• Material for the task:
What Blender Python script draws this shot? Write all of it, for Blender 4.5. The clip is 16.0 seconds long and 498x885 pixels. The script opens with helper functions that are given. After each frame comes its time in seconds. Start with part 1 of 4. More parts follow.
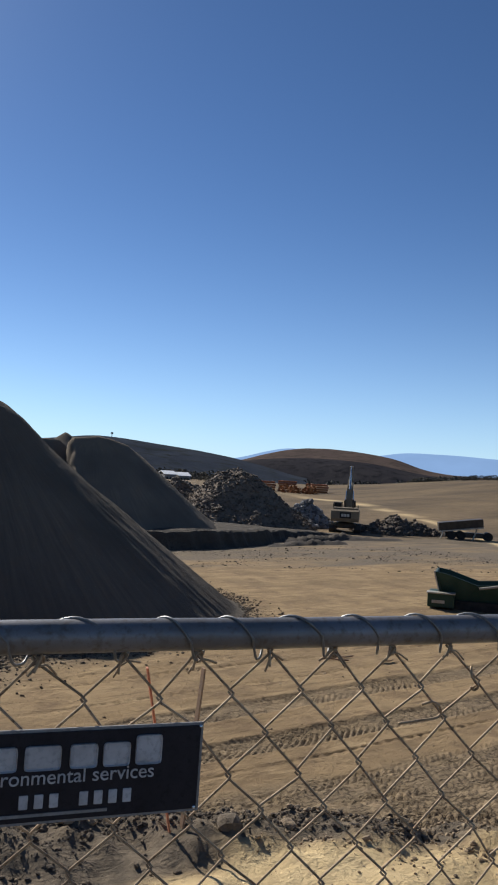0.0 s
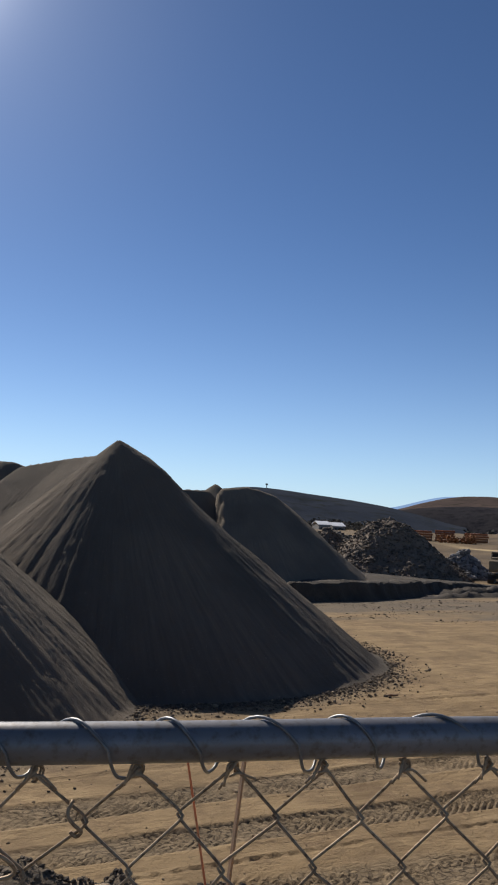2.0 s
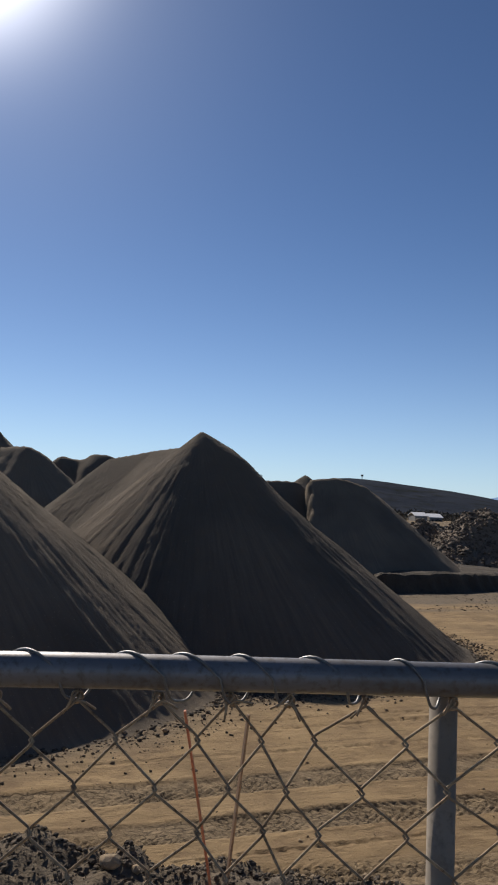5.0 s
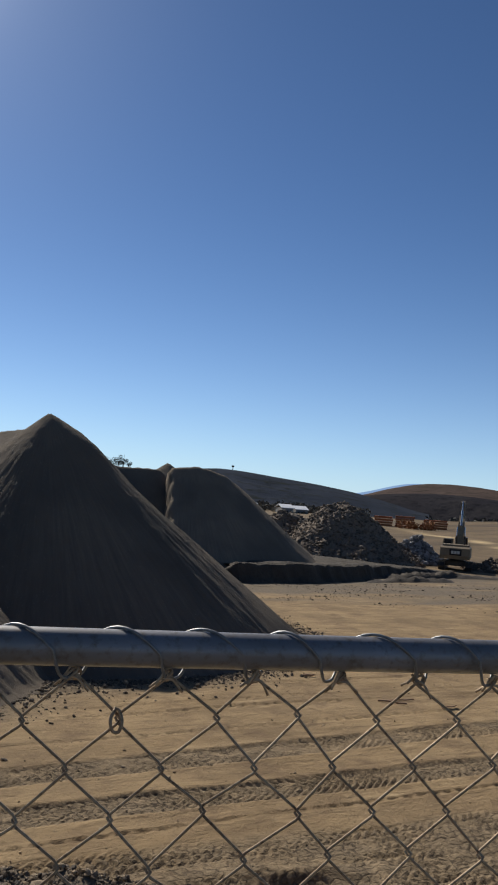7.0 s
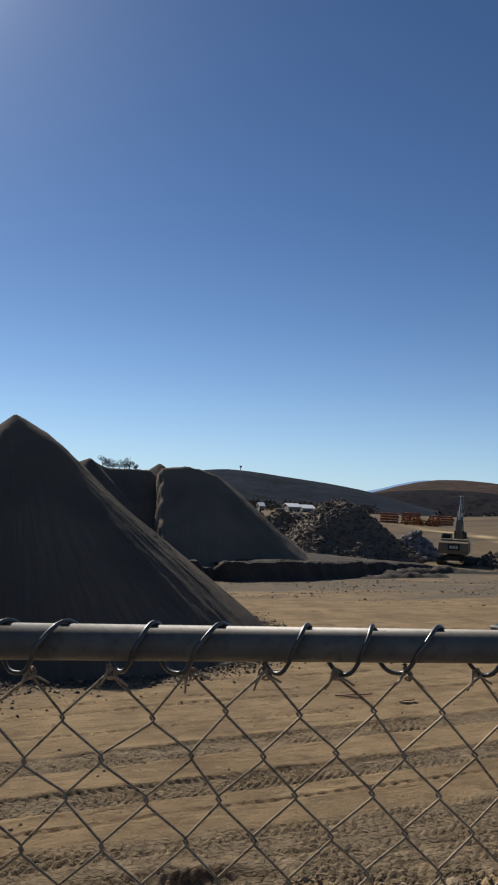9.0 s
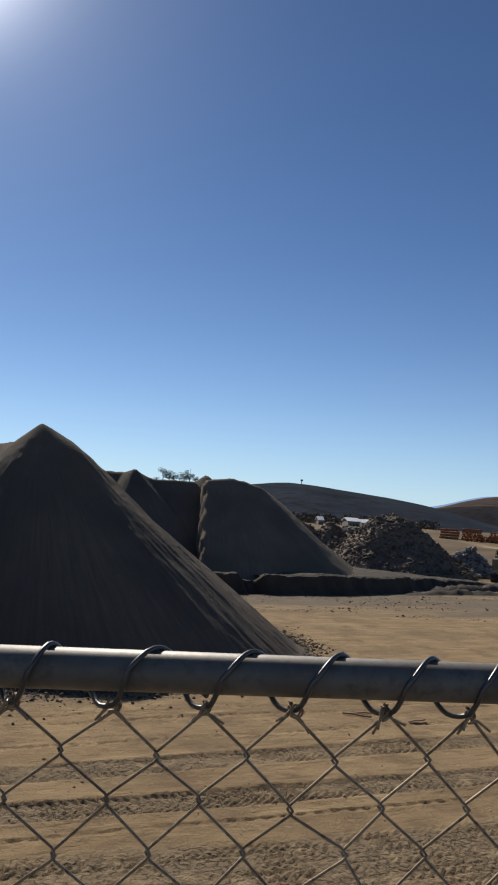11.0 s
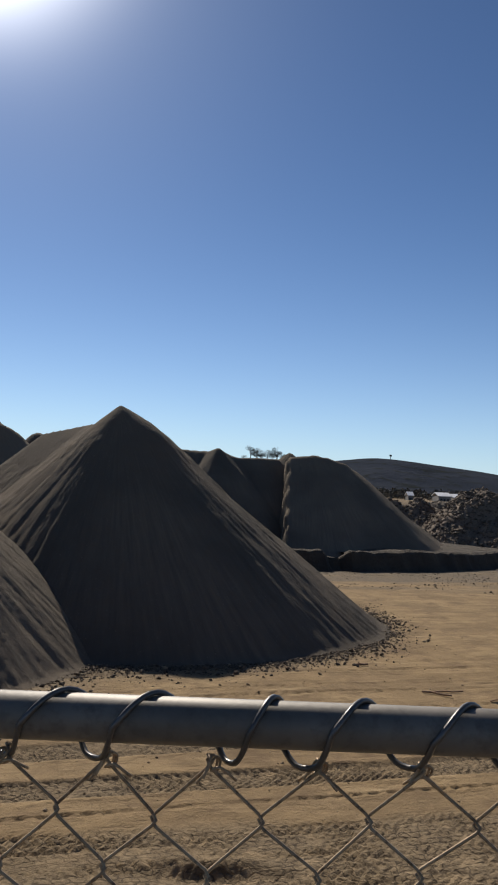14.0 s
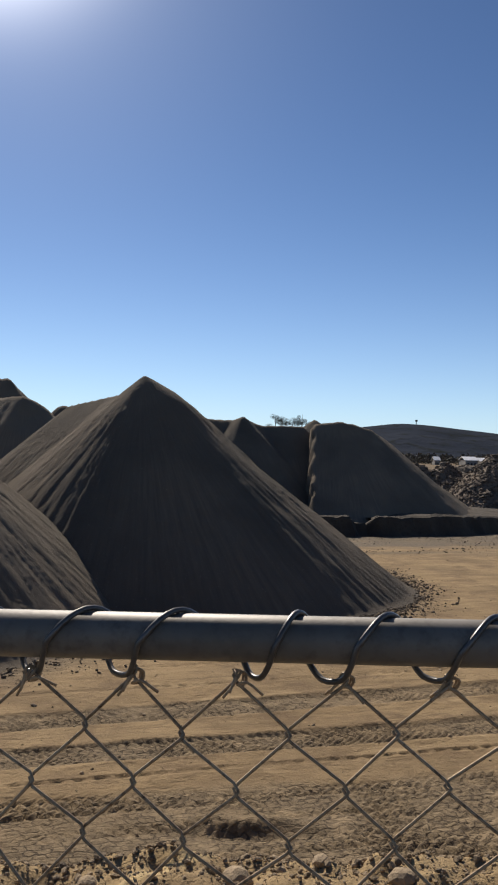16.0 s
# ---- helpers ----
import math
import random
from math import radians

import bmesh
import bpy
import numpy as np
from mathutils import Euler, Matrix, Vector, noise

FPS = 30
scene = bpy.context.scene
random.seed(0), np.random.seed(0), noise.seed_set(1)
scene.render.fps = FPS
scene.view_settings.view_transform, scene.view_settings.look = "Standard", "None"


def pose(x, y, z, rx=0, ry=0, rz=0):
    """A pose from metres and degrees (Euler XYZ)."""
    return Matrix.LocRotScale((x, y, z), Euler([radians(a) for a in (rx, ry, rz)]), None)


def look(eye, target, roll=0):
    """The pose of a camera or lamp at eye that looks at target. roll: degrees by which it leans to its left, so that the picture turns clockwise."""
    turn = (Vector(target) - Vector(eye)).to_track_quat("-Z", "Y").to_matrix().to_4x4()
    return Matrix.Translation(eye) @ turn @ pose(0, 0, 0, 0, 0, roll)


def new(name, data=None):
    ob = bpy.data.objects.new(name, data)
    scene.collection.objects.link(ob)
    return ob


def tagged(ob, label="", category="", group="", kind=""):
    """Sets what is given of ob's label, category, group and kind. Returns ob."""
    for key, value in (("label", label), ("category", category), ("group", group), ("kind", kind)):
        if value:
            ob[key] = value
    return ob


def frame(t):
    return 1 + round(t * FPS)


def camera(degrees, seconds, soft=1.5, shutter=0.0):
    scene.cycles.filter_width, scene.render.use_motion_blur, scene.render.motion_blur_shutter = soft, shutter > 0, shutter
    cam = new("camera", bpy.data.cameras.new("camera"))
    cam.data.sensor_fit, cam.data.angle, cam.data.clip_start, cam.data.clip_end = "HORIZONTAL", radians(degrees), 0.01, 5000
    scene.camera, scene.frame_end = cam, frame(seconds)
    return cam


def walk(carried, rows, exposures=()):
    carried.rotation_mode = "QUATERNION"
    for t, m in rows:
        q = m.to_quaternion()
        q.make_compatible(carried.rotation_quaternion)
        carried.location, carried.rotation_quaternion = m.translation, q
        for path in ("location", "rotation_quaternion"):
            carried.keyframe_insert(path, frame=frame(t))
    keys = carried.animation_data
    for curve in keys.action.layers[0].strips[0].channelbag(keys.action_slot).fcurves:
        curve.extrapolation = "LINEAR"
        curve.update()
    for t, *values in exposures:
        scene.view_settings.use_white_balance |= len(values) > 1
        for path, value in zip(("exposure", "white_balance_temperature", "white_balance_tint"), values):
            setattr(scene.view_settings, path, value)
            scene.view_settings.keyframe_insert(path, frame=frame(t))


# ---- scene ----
# ---- camera: a slow walk along a fence on a road shoulder above a quarry floor ----
cam = camera(32.77, 16.0, soft=2.0)
PATH = [  # seconds, x, y, z, tilt, roll, turn
    (0.0, 0.000, -0.034, 5.023, 91.99, -3.12, -22.07),
    (0.5, 0.290, 0.019, 5.023, 93.71, -2.66, -20.07),
    (1.0, 0.524, 0.051, 5.035, 95.54, 0.37, -17.95),
    (1.5, 0.615, 0.103, 5.047, 95.30, 0.23, -13.35),
    (2.0, 0.659, 0.099, 5.041, 94.87, -2.52, -11.57),
    (2.5, 0.682, 0.057, 5.066, 95.57, -3.59, -9.60),
    (3.0, 0.722, 0.022, 5.068, 94.74, -3.85, -6.09),
    (3.5, 0.875, 0.009, 5.037, 93.78, -2.43, -5.00),
    (6.0, 1.420, -0.031, 5.003, 94.17, -2.23, -5.19),
    (6.5, 1.694, 0.005, 4.988, 93.31, -2.74, -9.04),
    (7.0, 2.009, 0.035, 4.991, 93.79, -3.99, -13.76),
    (7.5, 2.362, -0.011, 4.990, 93.76, -4.76, -14.86),
    (8.0, 2.749, -0.050, 4.951, 95.12, -3.09, -13.79),
    (8.5, 3.166, -0.018, 4.971, 96.56, -2.95, -13.83),
    (9.0, 3.556, -0.105, 4.944, 93.77, -2.75, -13.01),
    (9.5, 3.838, -0.105, 4.941, 93.18, -2.73, -11.34),
    (12.0, 5.425, -0.020, 4.976, 95.39, -3.82, -5.18),
    (12.5, 5.372, -0.017, 5.024, 95.45, -3.78, -2.24),
    (13.0, 5.380, 0.001, 5.025, 94.76, -4.33, -2.16),
    (13.5, 5.416, 0.022, 5.008, 93.48, -3.39, -2.53),
    (14.0, 5.427, 0.034, 4.992, 92.59, -2.58, -2.73),
    (14.5, 5.423, 0.016, 4.987, 92.23, -1.89, -2.25),
    (15.0, 5.411, -0.001, 4.975, 91.82, -1.86, -1.58),
    (15.5, 5.406, 0.014, 4.967, 91.29, -1.51, -0.95),
    (16.0, 5.433, 0.042, 4.949, 90.42, -1.31, -1.01),
]
walk(cam, [(t, pose(x, y, z, rx, ry, rz)) for t, x, y, z, rx, ry, rz in PATH],
     exposures=[(0.0, 0.15, 6150, 10), (0.5, 0.12, 6150, 10), (1.0, 0.16, 6250, 10), (1.5, 0.0, 6350, 11), (2.0, 0.0, 6400, 12), (2.5, 0.12, 6450, 12), (3.0, 0.02, 6500, 13), (3.5, -0.09, 6550, 13), (6.0, -0.12, 6600, 12), (7.0, -0.03, 6350, 10),
                (7.5, -0.06, 6350, 10), (8.0, -0.02, 6300, 10), (9.0, -0.14, 6350, 10), (9.5, -0.06, 6350, 10), (12.0, -0.08, 6550, 11), (13.5, -0.06, 6600, 11), (15.5, -0.06, 6600, 11), (16.0, 0.08, 6650, 12)])

# ---- world, sun ----
SUN_LEFT, SUN_UP = 18.5, 35.8          # degrees left of +y, degrees above the horizon
sun_dir = Vector((-math.sin(radians(SUN_LEFT)) * math.cos(radians(SUN_UP)),
                  math.cos(radians(SUN_LEFT)) * math.cos(radians(SUN_UP)), math.sin(radians(SUN_UP))))
world = bpy.data.worlds.new("world")
scene.world = world
world.use_nodes = True
wn = world.node_tree.nodes
sky = wn.new("ShaderNodeTexSky")
sky.sky_type, sky.sun_disc = "NISHITA", False
sky.sun_elevation, sky.sun_rotation = radians(SUN_UP), radians(-SUN_LEFT)
sky.altitude, sky.air_density, sky.dust_density, sky.ozone_density = 150, 0.6, 0.12, 6.0
links = world.node_tree.links
scaled = wn.new("ShaderNodeVectorMath")
scaled.operation, scaled.inputs[1].default_value = "MULTIPLY", (0.1015, 0.1012, 0.0940)
deeper = wn.new("ShaderNodeGamma")         # a clear, dry sky: deeper blue overhead than the model's
deeper.inputs[1].default_value = 1.12
links.new(sky.outputs[0], scaled.inputs[0])
links.new(scaled.outputs[0], deeper.inputs[0])
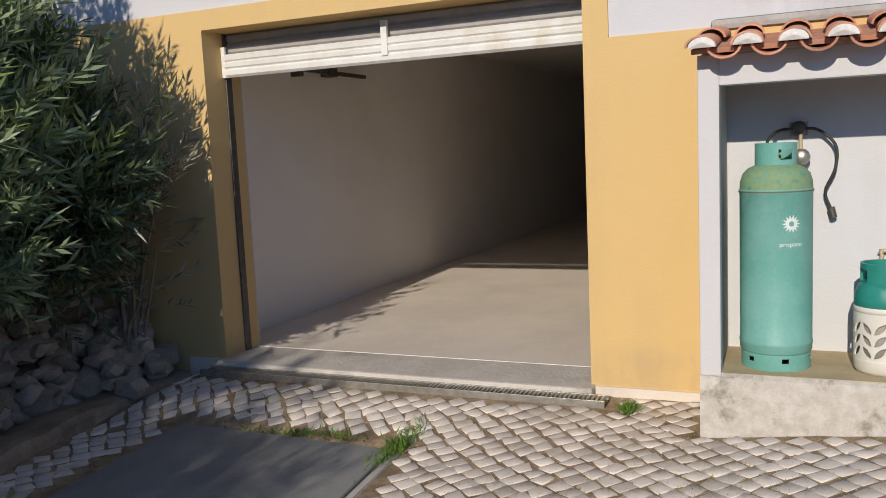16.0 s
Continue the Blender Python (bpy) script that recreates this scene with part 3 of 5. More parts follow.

• Task details:
Repeat exactly the lines from the start of the entries down to the line with "import bmesh", keeping both ends but none of the pictures.

• Written solution:
What Blender Python script draws this shot? Write all of it, for Blender 4.5. The clip is 16.0 seconds long and 498x885 pixels. The script opens with helper functions that are given. After each frame comes its time in seconds. Start with part 1 of 4. More parts follow.
0.0 s
2.0 s
5.0 s
7.0 s
9.0 s
11.0 s
14.0 s
16.0 s
# ---- helpers ----
import math
import random
from math import radians

import bmesh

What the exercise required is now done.